Unlike the random motion M. xanthus exhibits at low levels of prey, the study shows that, during predation, individual M. xanthus cells line up perpendicular to the axis of the ripple and move back and forth. This motion of individual cells, known as cell reversal, produces an alternating pattern of high and low cell density like crests and troughs of waves, and the overall motion of the wave formation is directed toward prey.
The UI team showed that the ripple wavelength is adaptable and dependent upon how much prey is available. At high prey density, M. xanthus forms ripples with shorter wavelengths. As prey density decreases, the ripple wavelength gets longer. Eventually, when there is no more prey, the rippling behavior dissipates.
“The rippling appears to enhance predation by keeping more M. xanthus cells in the location of the prey cells,” Kirby said.
The UI study also found that the bacteria use a chemotaxis-like signaling pathway to regulate multi-cellular rippling during predation.
Individual M. xanthus cells move by shooting rope-like projections called pili from either end of the cell. These pili attach to surfaces allowing cells to pull themselves forward or backward in a “spiderman” type motion known as cell reversal. The genes that regulate this cell reversal process are chemotaxis-like genes.
The UI team mutated two genes in this pathway to study their effect on the predatory ability of the bacterium. One mutant strain rippled continuously, even in the absence of prey, and individual cells exhibited a hyper-reversing action. Conversely, the second mutation produced bacteria that were not able to ripple at all. Both mutants were unable to respond to changes in the amount of available prey and both mutant strains were deficient in predation.
“Our study really connects the stimulus to the behavioral response through this molecular machinery,” Kirby said.
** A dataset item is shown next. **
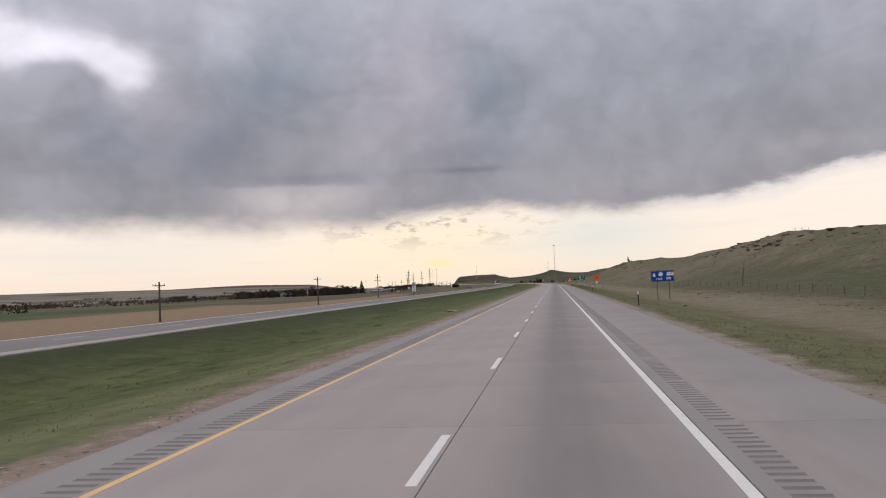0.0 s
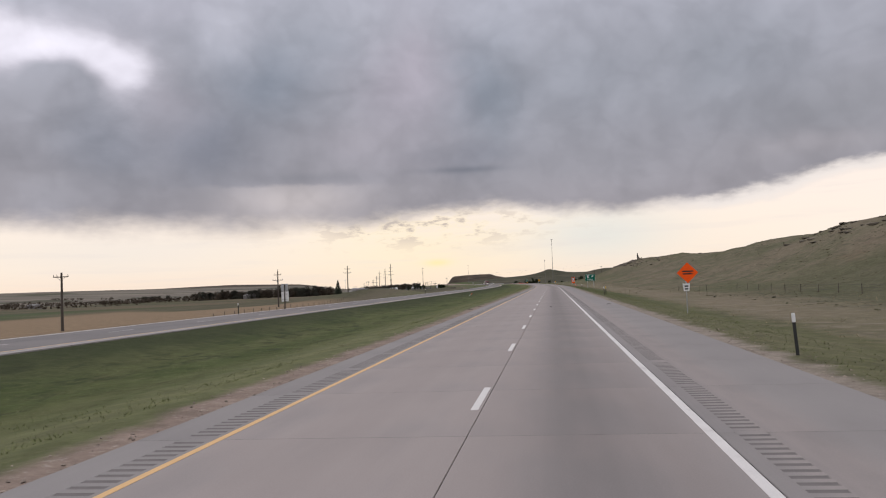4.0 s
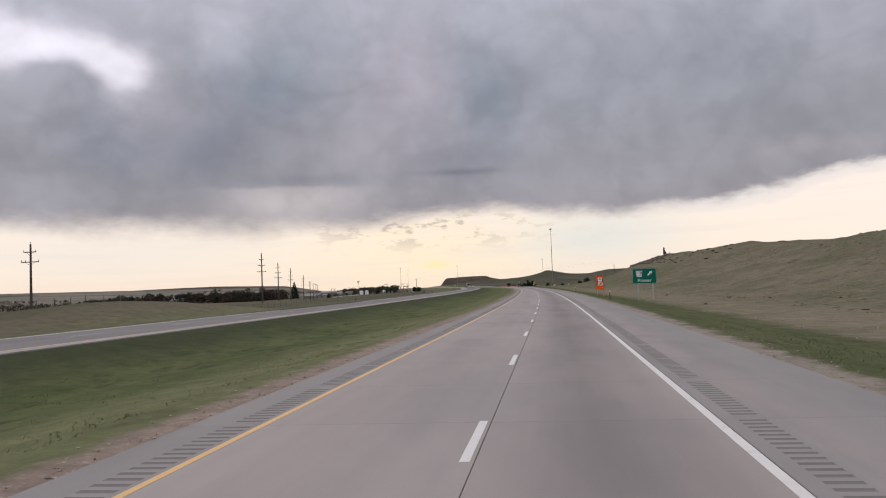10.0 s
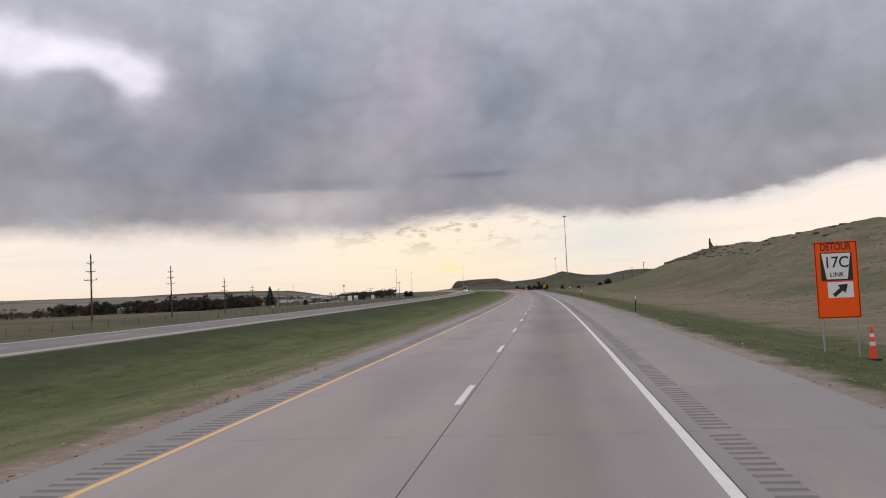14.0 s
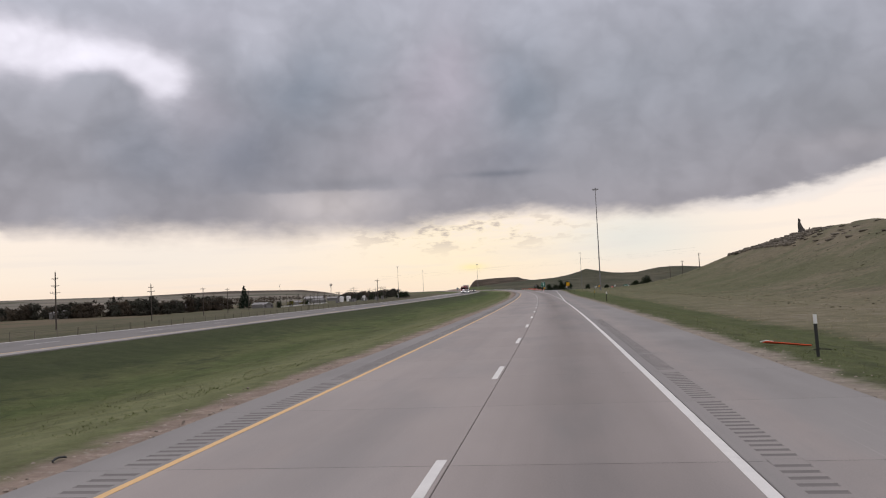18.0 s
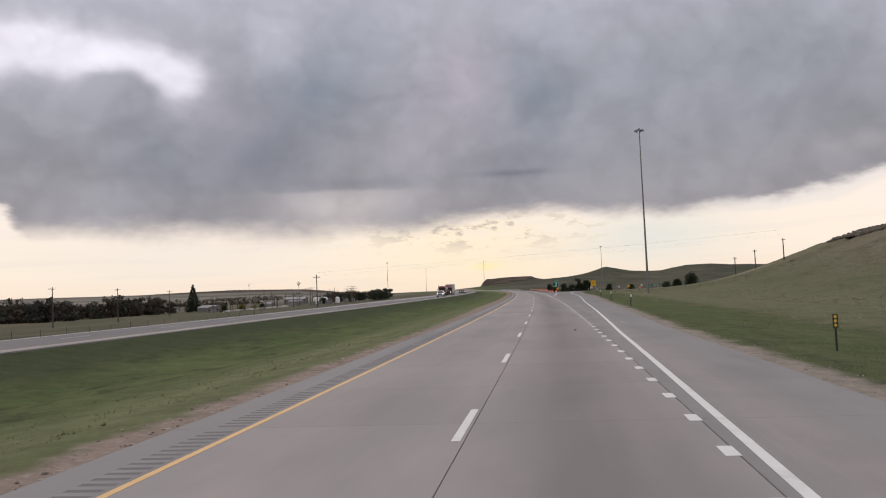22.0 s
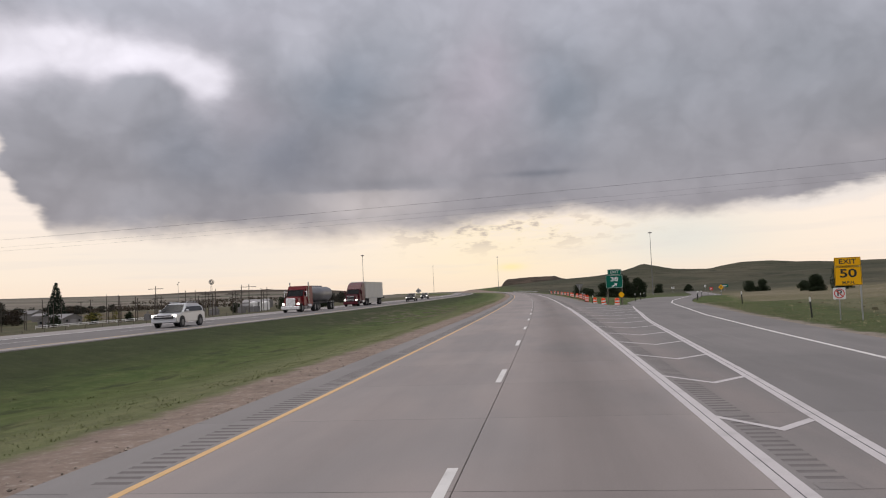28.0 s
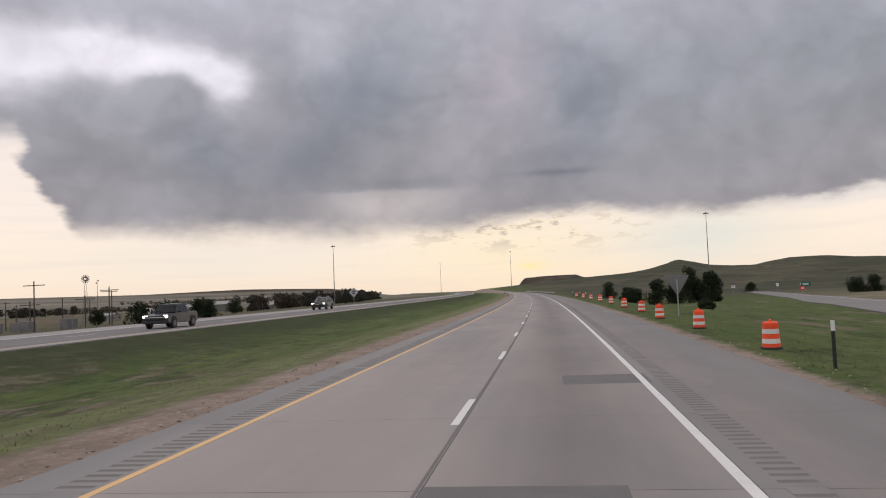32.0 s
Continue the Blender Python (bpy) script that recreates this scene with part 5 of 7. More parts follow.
def gore_sign():
    g = land(913.0, 9.7)
    t = thing("gore_exit_sign", stand(913.0, 9.5, g), "green exit number sign with a white arrow at the gore", "road sign")
    c = 2.62 - g
    plate("lower_board", 1.94, 1.53, 0.10, (0, 0, c), M_GREEN, t, label="green reflective sheet")
    plate("upper_board", 1.56, 0.65, 0.08, (0.06, 0, c + 1.10), M_GREEN, t, label="green reflective sheet")
    rim("border", 1.88, 1.47, 0.09, 0.03, (0, -0.010, c), M_SIGNWHITE, t)
    rim("border", 1.50, 0.59, 0.07, 0.03, (0.06, -0.010, c + 1.10), M_SIGNWHITE, t)
    text_mesh("lettering", "EXIT", 0.44, M_SIGNWHITE, t, (0.06, -0.010, c + 1.10), 1.0, 0.0)
    text_mesh("lettering", "38", 0.68, M_SIGNWHITE, t, (0, -0.010, c + 0.26), 0.86, 0.014)
    arrow("arrow", 0.72, M_SIGNWHITE, t, (0.04, -0.010, c - 0.40), 32)
    for x in (-0.78, 0.86):
        post("post", x, -0.4, c + (0.7 if x < 0 else 1.3), M_POST, t, 0.10, 0.10, 0.065)
    m = thing("object_marker", stand(908.0, 9.72, land(908.0, 9.72)), "yellow rounded diamond object marker on a short dark post", "marker")
    bm = B()
    prism(bm, [((x - z) * 0.707, (x + z) * 0.707) for x, z in rounded(0.56, 0.56, 0.21)], -0.006, 0.006, 0.003)
    part("diamond", bm, M_YELSIGN, m).location = (0, 0, 1.28)
    post("post", 0.0, -0.3, 1.3, M_BLACKPOST, m, 0.07, 0.05, 0.045)


def back_of_sign():
    g = land(239.0, -41.2)
    t = thing("sign_seen_from_behind", stand(239.0, -41.2, g), "bare metal backs of two stacked signs on a timber post", "road sign")
    plate("upper_board", 1.15, 1.15, 0.05, (0, -0.0, 4.25), M_ALU, t)
    plate("lower_board", 1.22, 1.62, 0.05, (0.03, 0.0, 2.80), M_SIGNWHITE, t, label="pale board back with dark straps")
    for z in (2.35, 3.2):
        bm = B()
        box(bm, (1.1, 0.03, 0.06))
        part("strap", bm, M_ALU, t).location = (0.03, -0.03, z)
    post("post", 0, -0.4, 4.75, M_POLE, t, 0.16, 0.14, -0.09)


def yield_back():
    g = land(990.0, 10.3)
    t = thing("yield_sign", stand(990.0, 10.3, g), "grey metal back of a triangular yield sign", "road sign")
    bm = B()
    prism(bm, [(-0.84, 2.78), (0.84, 2.78), (0.05, 1.44), (-0.05, 1.44)], -0.006, 0.006, 0.004)
    part("board", bm, M_MAST, t)
    post("post", 0, -0.3, 2.5, M_STEEL, t, 0.07, 0.05, -0.04)


def small_diamond(s, l, z, size, label, mat, face=0.0):
    g = land(s, l)
    t = thing("warning_sign", stand(s, l, g, face), label, "road sign")
    bm = B()
    k = size * 0.707
    prism(bm, [(0, k), (k, 0), (0, -k), (-k, 0)], -0.006, 0.006, 0.004)
    part("diamond", bm, mat, t).location = (0, 0, z)
    bars("symbol", size * 0.45, size * 0.16, 2, M_SIGNBLACK, t, (0, -0.010, z + size * 0.14))
    post("post", 0, -0.3, z + k * 0.6, M_STEEL, t, 0.06, 0.05, 0.04)


def small_board(s, l, z, w, h, label, mat, face=0.0, bar=M_SIGNBLACK):
    g = land(s, l)
    t = thing("small_sign", stand(s, l, g, face), label, "road sign")
    plate("board", w, h, 0.04, (0, 0, z), mat, t)
    if bar:
        bars("lettering", w * 0.65, h * 0.14, 2, bar, t, (0, -0.010, z + h * 0.14))
    post("post", 0, -0.3, z, M_STEEL, t, 0.06, 0.05, 0.04)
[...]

In addition to the potential medical applications of M. xanthus, what Kirby learns about the molecular mechanisms used by the bacterium also may provide insights into the workings of a rarer, but potentially useful, bacterial cousin. Anaeromyxobacter dehalogenans, which has been found at superfund sites, can transform soluble uranium into insoluble uranium, which still is radioactive but is stable and trapped in the soil where it can not leach into the water supply and can be more safely stored until the radioactivity decays.